A hairdo sustained by a maniac stands behind a glowing lectern. The strands cling to his skull like a cloud to a mountain. Below him spreads a brushed velveteen floor, its royal blue studded with white five-pointed stars. He stands on a stage that represents only a miniscule fraction of this vast arena. As stipulated by mutual agreement in advance, the temperature is sitting squarely between 63 and 65 degrees Fahrenheit. $8m has been spent to organise this sparring match but it is appropriate that the venue has been most recently used for a rodeo demonstration. Behind the hair you can make out a hoarding – white text on blue background. It is the text of the Declaration of Independence in Matlack’s long hand but the words seem blurred, pixelated even. An audience sits engrossed in the stands; the jury watches at home. A curious but weary compere is again addressing this man directly, politely swatting away interruption. The Las Vegas wattage pounds the stage. The hairdo has just been asked a question about his insistence that this election is being rigged.
Salem should be a fairly unremarkable town on Massachusetts Bay: one more stitch in the liberal fabric of that state. As I drove in last week, the town did, at first, appear to be without special interest. There are the New England staples; a high street of Colonial red-stone with white trim, where idle insurance firms nuzzle savings banks. There is even a Dunkin’ Donuts as you swerve in from Peabody – the next town over. Salem is a sleepy seaport of around 42,000 souls. But as you move further into it you notice a theme. The police cars are all branded with witch logos, most shops sell tarot readings and you pass a campus known as the Witchcraft Heights Elementary School. This is the site of the witch trials, which have become the industry of the city. Here they struck oil with an early trauma of the American experiment. Ghost tours are available most places, mentions of the trials are everywhere, and witchcraft, in its modern, hippy sense, pervades the approach the locals seem to have to outerwear. It is as if the entire town is designed to tell the American story of hysteria.
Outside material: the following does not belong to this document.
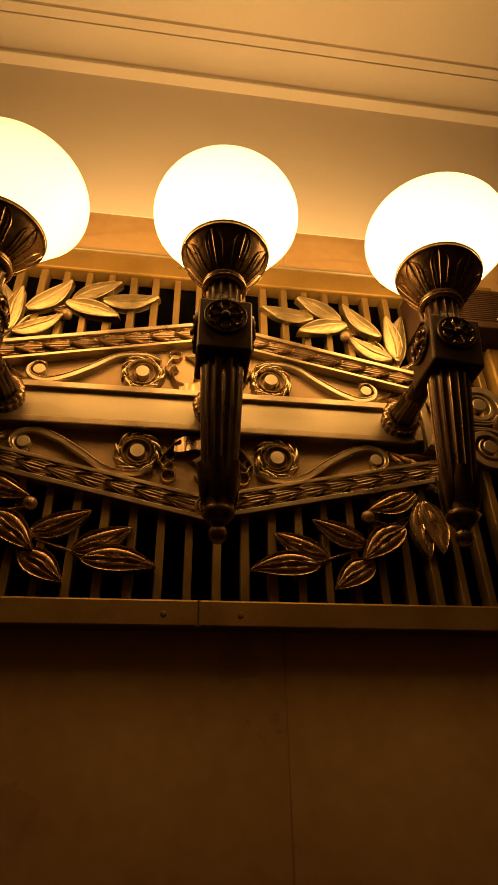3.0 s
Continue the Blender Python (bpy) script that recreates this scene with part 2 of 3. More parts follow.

The Salem Witch Trials were a series of hearings and prosecutions of people accused of witchcraft in between February 1692 and May 1693. These trials resulted in the executions of twenty people, fourteen of them women, and all but one by hanging. The behaviour of those few members of the settlement was deemed to be controlled by outside malignant forces. The devil’s work was seen in the quotidian, and fear of him made murderers of this community. Testimony from the nether world was permitted in a court of law – so-called ‘spectral evidence’ – and the ‘post-fact’ nature of proceedings should be familiar to anyone who consumes news today. The trials were only brought to a close when the Governor of Massachusetts’s wife was accused, at which point Governor Phips apparently saw the error of allowing the madness to run unchecked.
These events are of undeniable cultural importance in the United States; a shameful misstep in manifest destiny with which many will be most familiar from Arthur Miller’s 1953 play The Crucible. The trials are viewed as an instructive polyp of irrationality that mars the American creation myth. However, in the world of the Salem trials, the vision of the world as corruptible by malevolent and uncontrollable forces was endorsed by supreme authority figures – the Puritan minster Cotton Mather stoked the frenzy. So how irrational is it to follow the lead of your elites?
Donald Trump has used the same apocalyptic palette that the accusers in Salem found so effective. There is power in dark myths. Indeed, Mr Trump got his political start by suggesting that President Obama was born in Kenya. Conspiracy theory is the easiest snakeoil to sell, since any contrary argument is seen as exactly the tactics that would be used to conceal the real truth; ‘that’s what they want you to think’. Like Cotton Mather, Trump is the only member of the elite who appreciates that there is a sinister universe beyond our vision, a shadowy network who run things. For Salem it was the devil, for Trump it’s Clinton and her Wall Street donors. Unseen forces control the American body politic, decent white-picket-fencers are powerless before this sketchy cabal. Bad hombres are at every turn and only a purge will set us right: ban Muslims, build a wall, rise up – because this election is rigged.
It took Governor Phips to end the madness of Salem, we will know if the American people will perform a similar function on November 8th. The mood here is uncertain. The hairdo grips hard as he puckers his entire face. The questioner puts the following to him: “But, sir, there is a tradition in this country – in fact, one of the prides of this country is the peaceful transition of power and that no matter how hard-fought a campaign is, that at the end of the campaign, that the loser concedes to the winner – not saying that you’re necessarily going to be the loser or the winner, but that the loser concedes to the winner and that the country comes together, in part for the good of the country. Are you saying you’re not prepared now to commit to that principle?” Trump now interrupts even himself: “What I’m saying is that I will tell you at the time. I’ll keep you in suspense. OK?”